In 2005, UICC announced the first recipients of its then new programme, “My Child Matters” (MCM). The objective of MCM is to build local capacity to reduce inequities in childhood cancer survival in selected resource-constrained countries.

Cancer in children is a small fraction of the global cancer burden but for children with the disease and their families it can be distressing. This is especially so in less-developed countries where childhood cancer is often detected too late for effective treatment and where appropriate treatment is too often not available or affordable.

Each year more than 160,000 children are diagnosed with cancer and it is estimated that 90,000 will eventually die of the disease. Although childhood cancers represent a small percentage of all cancers, most of them can be cured if prompt and essential treatment is accessible. However, 80% of children with cancer are in resource-constrained countries where access to information, early detection and effective treatment and care is difficult. More than one in two of these children diagnosed with cancer will die.

In 2005, the Union for International Cancer Control (UICC) announced the first recipients of its then new programme, “My Child Matters” (MCM). The objective of the MCM initiative is to build local capacity to reduce inequities in childhood cancer survival in selected resource-constrained countries. The first year, 14 projects were accepted, which aimed to improve the early diagnosis, treatment, care and support of children with cancer in the developing world. These projects were in Bangladesh, Egypt, Honduras, Morocco, Philippines, Senegal, Tanzania, Ukraine, Venezuela and Vietnam.

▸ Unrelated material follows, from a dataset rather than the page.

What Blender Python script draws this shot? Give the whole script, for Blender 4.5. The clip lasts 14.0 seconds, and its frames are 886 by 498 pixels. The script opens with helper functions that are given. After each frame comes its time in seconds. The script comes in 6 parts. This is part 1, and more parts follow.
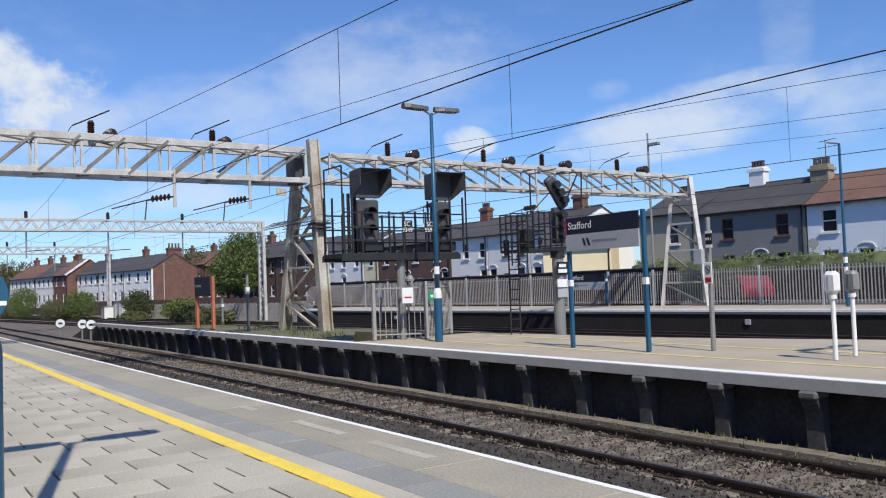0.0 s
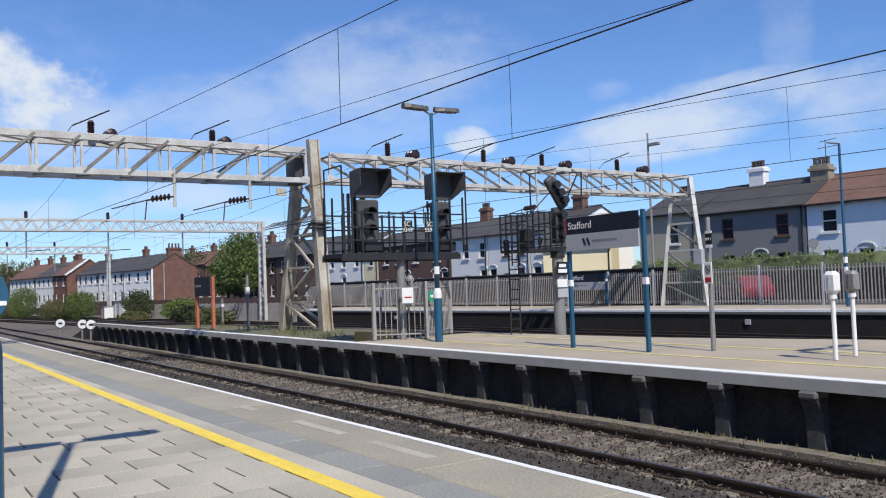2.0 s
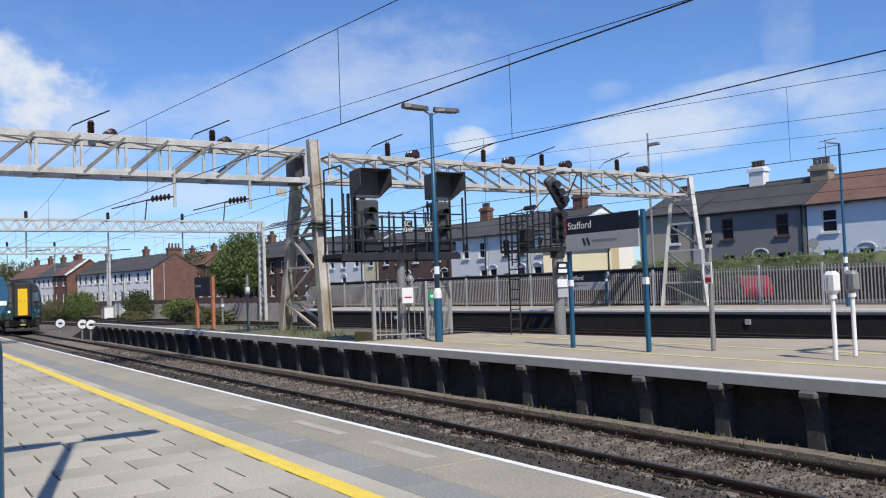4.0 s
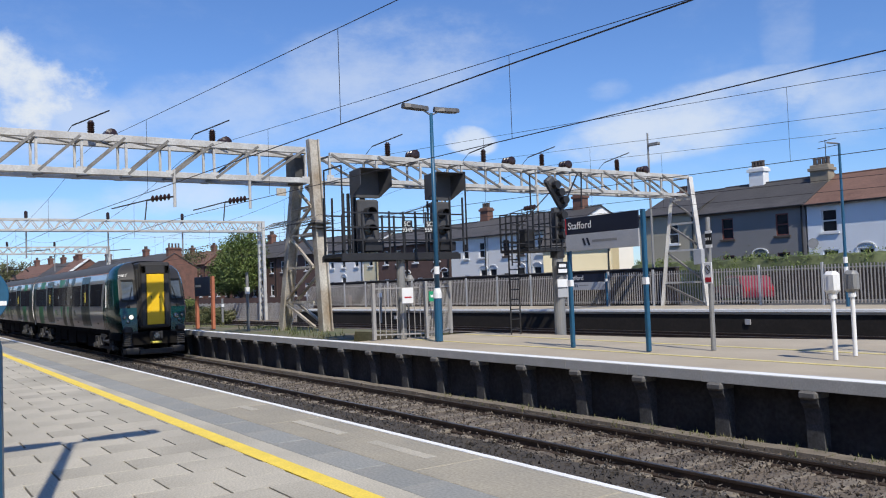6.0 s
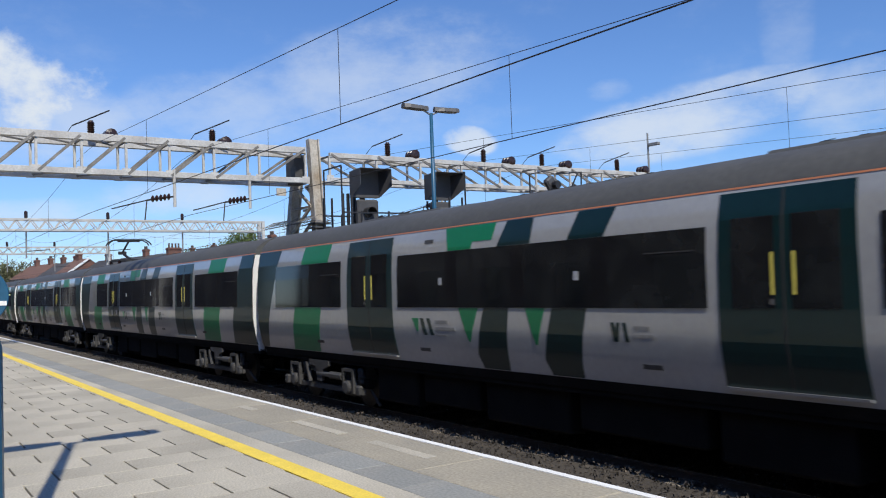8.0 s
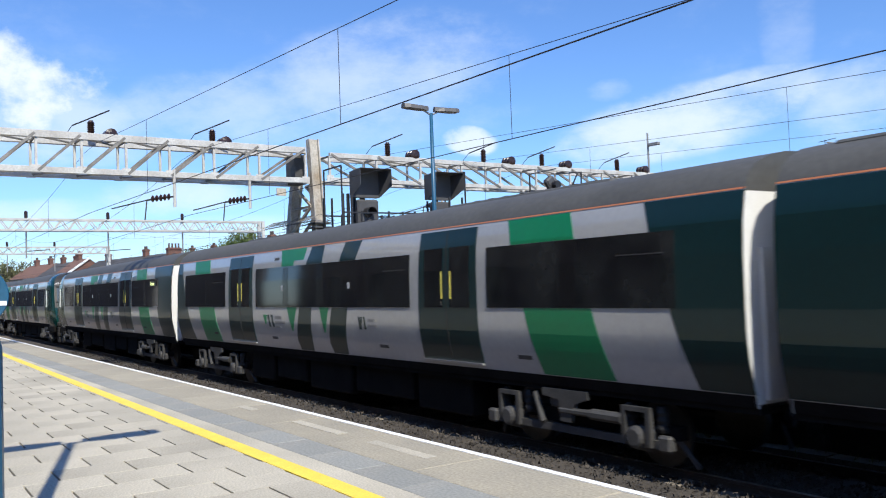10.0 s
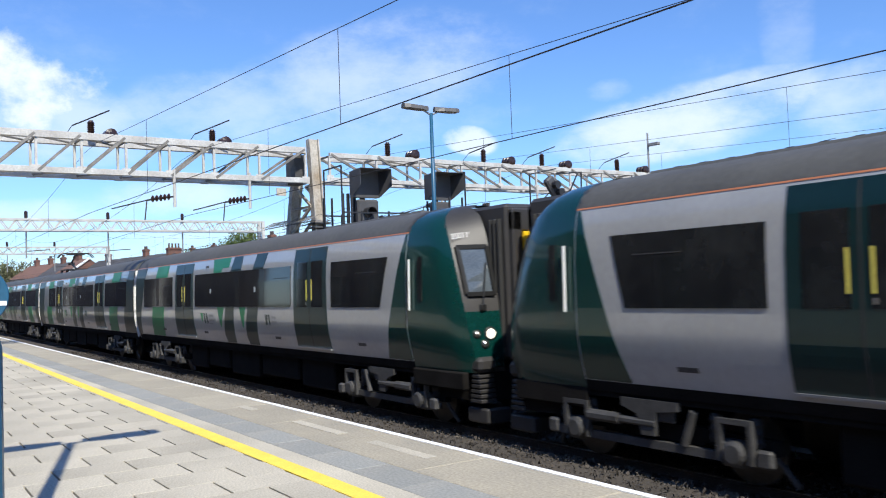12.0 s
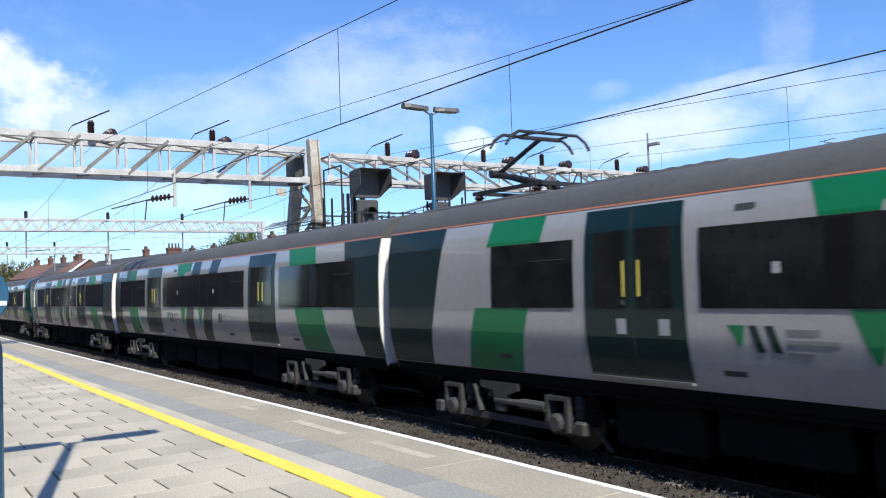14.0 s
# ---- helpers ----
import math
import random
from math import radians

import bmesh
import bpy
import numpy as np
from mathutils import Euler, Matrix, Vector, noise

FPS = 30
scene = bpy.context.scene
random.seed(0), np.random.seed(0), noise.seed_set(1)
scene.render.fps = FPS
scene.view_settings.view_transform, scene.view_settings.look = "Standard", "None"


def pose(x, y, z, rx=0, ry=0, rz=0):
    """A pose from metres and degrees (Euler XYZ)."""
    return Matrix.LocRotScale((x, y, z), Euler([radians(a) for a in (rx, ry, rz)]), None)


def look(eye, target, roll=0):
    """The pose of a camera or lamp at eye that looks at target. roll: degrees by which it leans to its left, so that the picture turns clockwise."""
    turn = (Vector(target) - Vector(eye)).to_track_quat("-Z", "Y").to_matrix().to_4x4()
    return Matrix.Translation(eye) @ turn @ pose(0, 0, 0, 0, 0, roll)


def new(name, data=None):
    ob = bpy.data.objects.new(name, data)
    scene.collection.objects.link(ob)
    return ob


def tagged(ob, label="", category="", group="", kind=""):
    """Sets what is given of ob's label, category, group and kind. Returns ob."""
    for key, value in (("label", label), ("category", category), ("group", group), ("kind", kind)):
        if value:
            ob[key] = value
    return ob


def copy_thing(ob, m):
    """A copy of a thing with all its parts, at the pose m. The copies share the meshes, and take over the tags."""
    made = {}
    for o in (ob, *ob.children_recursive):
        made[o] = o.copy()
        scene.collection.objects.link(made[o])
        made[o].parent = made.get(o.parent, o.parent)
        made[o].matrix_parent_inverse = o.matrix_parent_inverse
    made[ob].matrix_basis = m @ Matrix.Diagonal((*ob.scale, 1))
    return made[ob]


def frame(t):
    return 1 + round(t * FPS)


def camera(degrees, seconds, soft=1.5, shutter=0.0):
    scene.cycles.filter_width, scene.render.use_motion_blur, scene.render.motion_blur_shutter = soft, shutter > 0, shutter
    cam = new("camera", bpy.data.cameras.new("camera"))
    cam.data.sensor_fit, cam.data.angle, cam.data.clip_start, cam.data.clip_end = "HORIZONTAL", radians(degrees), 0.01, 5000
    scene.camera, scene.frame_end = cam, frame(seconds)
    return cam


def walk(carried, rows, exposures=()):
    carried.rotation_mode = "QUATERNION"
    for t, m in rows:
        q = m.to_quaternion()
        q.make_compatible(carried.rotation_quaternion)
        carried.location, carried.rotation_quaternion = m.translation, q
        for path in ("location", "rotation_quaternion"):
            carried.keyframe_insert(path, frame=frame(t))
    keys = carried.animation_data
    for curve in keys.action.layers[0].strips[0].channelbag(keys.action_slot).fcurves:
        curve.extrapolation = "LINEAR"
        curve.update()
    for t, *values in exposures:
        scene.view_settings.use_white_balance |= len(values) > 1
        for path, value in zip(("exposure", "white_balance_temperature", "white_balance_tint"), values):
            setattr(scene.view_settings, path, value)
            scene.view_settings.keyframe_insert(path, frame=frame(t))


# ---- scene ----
# camera: on a tripod on the platform, standing still
EYE = Vector((0.0, 0.0, 1.465))
YAW, PITCH, ROLL = 0.97564, 0.04217, 0.03642
AIM = Vector((-math.sin(YAW) * math.cos(PITCH), math.cos(YAW) * math.cos(PITCH), math.sin(PITCH)))
cam = camera(55.18, 14.0, soft=1.1, shutter=0.1)
STILL = look(EYE, EYE + AIM, -math.degrees(ROLL))
walk(cam, [(0.0, STILL), (14.0, STILL)],
     exposures=[(0.0, -0.09, 6150, 9), (6.6, -0.09, 6150, 9), (8.2, -0.14, 6100, 8), (10.0, 0.29, 6100, 7), (14.0, 0.35, 6100, 7)])

# ---- light: spring midday, sun behind and to one side ----
SUN = Vector((0.968 * math.cos(radians(49.5)), -0.25 * math.cos(radians(49.5)), math.sin(radians(49.5))))
sun = new("sun", bpy.data.lights.new("sun", "SUN"))
sun.data.energy, sun.data.angle, sun.data.color = 5.0, radians(0.53), (1.0, 0.90, 0.75)
sun.matrix_world = look(SUN * 60, (0, 0, 0))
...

Those first programmes were launched in 2006 on World Cancer Day, in partnership with sanofi-aventis. The MCM awareness and media campaign aimed to raise global awareness amongst health professionals, communities, and health decision-makers, about the gap in survival rates between children with cancer in high- and low-income settings. UICC set out to do this with a campaign toolkit which included fact sheets, a poster and a state of the art report. In 2007, Bolivia, Indonesia, Kenya, Mali, Peru and Romania were granted funds for MCM projects and in 2008, Burkina Faso, Colombia, Côte d’Ivoire; Pakistan and Paraguay were added to the list of countries. With these additions it makes a total of 33 projects in 21 different countries.